Quantos à lei na União Europeia sobre a partilha não consentida íntimas e assédio sexual online, o conselho da União Europeia aprovou no passado mês de maio, “uma diretiva que deverá alcancar a lei de combate” a estas situações, como refere Paula Cosme Pinto na publicação sobre a notícia da Nit. Em terreno nacional, foi aprovado um projeto de lei no ano passado, que prevê uma pena de prisão até cinco anos para os referidos crimes.

Relembro, ainda, que o fundador do Telegram, Pavel Durov, enfrenta atualmente várias acusações em relação à falta de moderação na plataforma, já que esta é usada para partilha de discurso de ódio em várias frentes, para organização de tráfico de droga, fraudes e pedofilia.
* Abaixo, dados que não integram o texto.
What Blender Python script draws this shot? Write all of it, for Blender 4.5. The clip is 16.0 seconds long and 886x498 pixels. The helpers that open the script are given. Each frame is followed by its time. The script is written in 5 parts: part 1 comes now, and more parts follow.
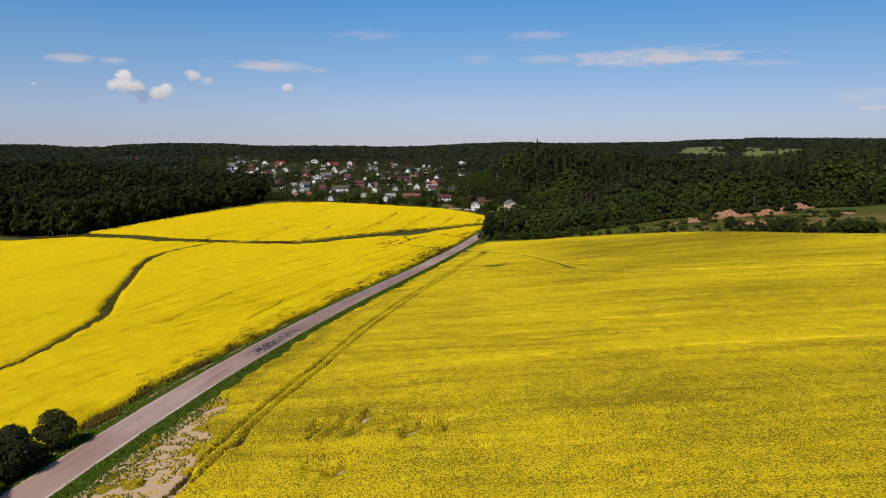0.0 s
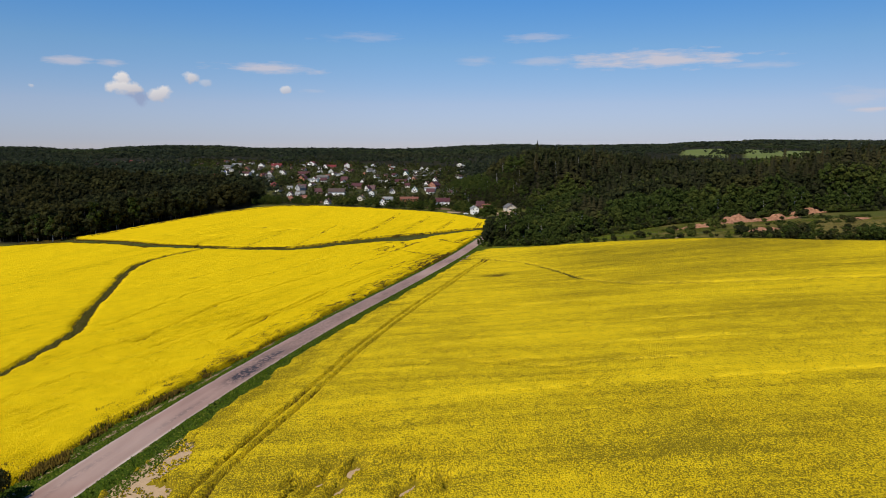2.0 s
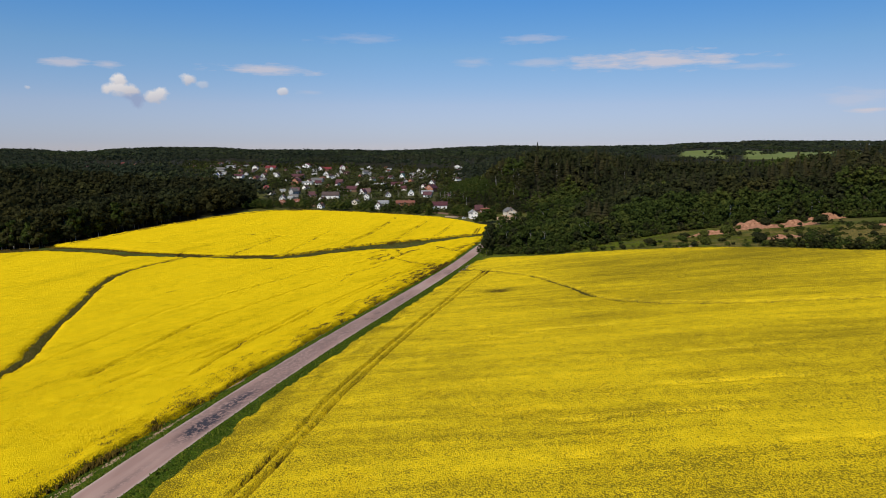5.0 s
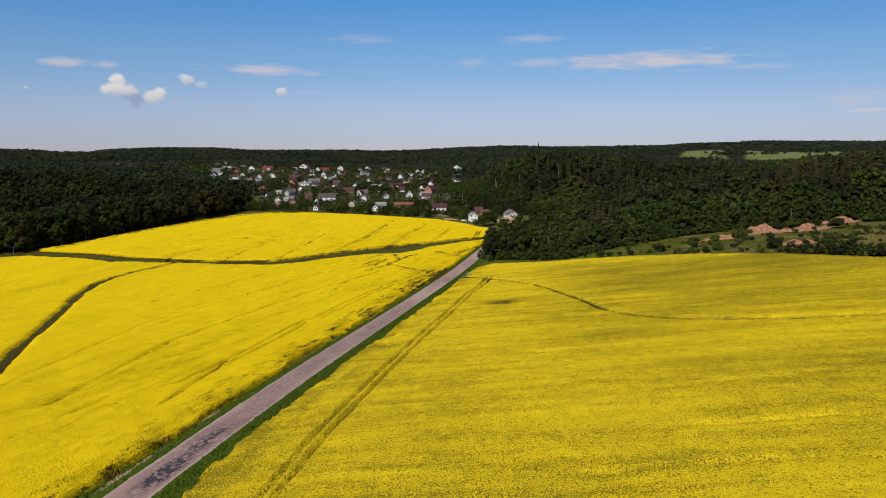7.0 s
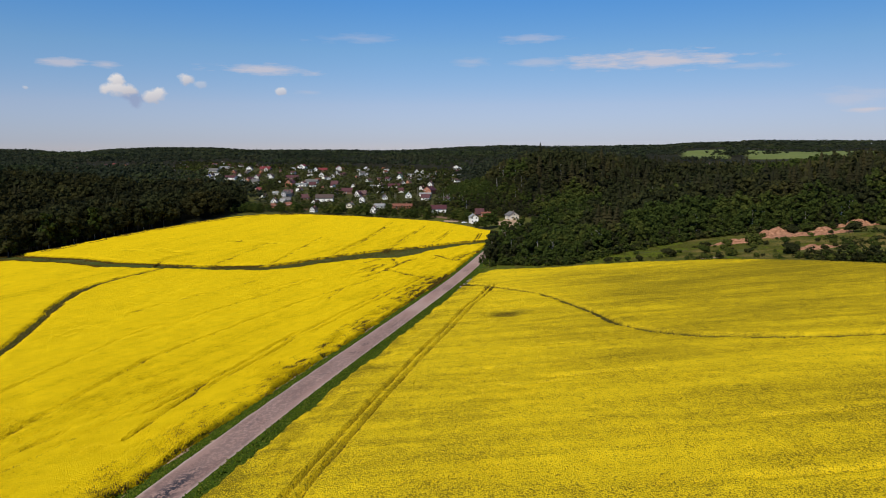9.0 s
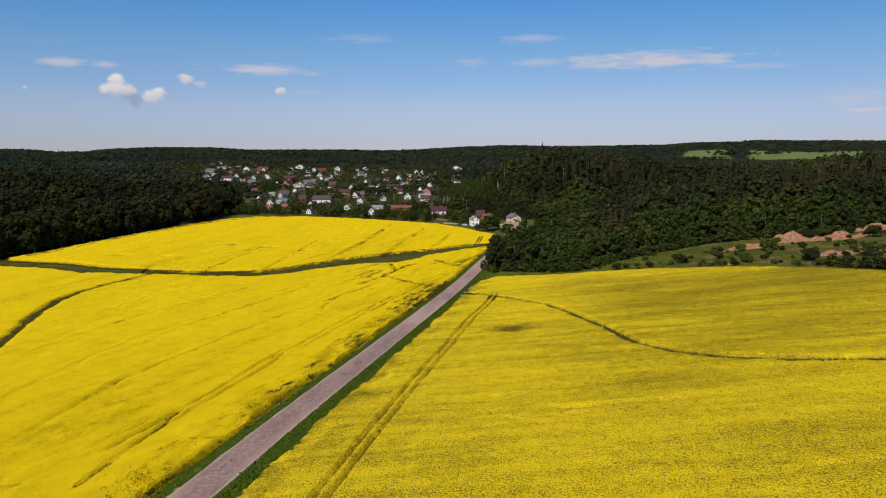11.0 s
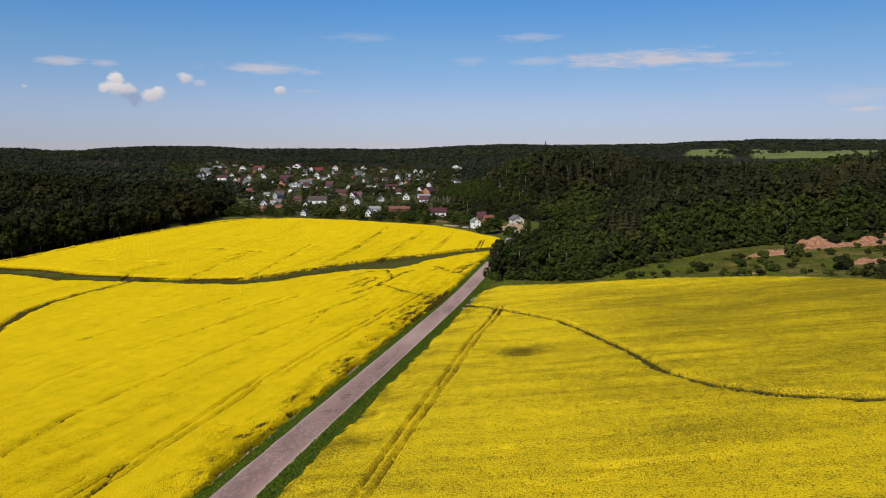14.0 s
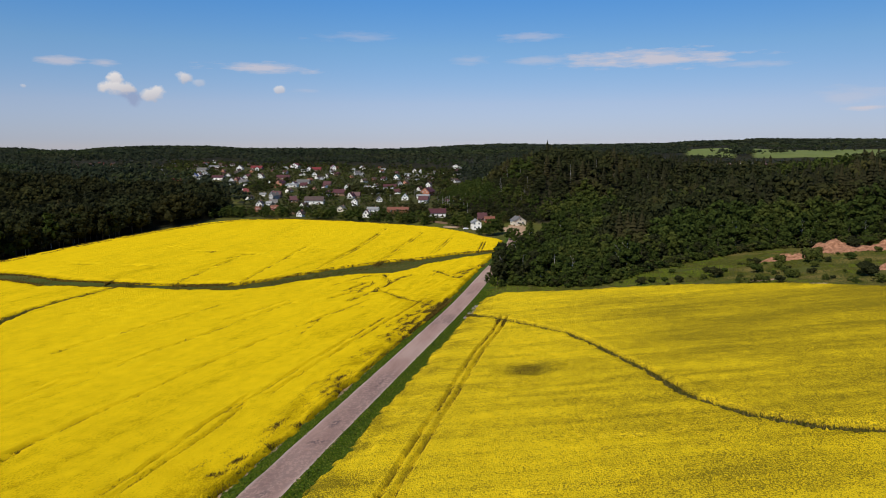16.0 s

Claro que, neste caso, poderíamo-nos debruçar-nos sobre a o direito à liberdade de expressão, como é mencionado no artigo do Expresso que aborda o tema. Seguindo esta linha de pensamento, deixo aqui, para concluir, a seguinte pergunta: se, no Telegram, num campo pleno de ‘liberdade de expressão’ — no entendimento tido como mais abrangente da sua definição que torna permissivo este tipo de ato criminoso —, 70 mil homens escolhem partilhar entre si fotos íntimas de mulheres, sem o consentimento destas, muitas delas ex-parceiras suas ou namoradas de amigos, o que é que isto nos diz sobre a sociedade?

Que a misoginia está bem viva, mas não se recomenda.

(É ainda importante relembrar que a partilha de imagens íntimas sem o consentimento da pessoa nas fotos é sempre incorreta, seja de que género for a pessoa nas fotos, seja de de género for a pessoa que partilha sem consentimento.)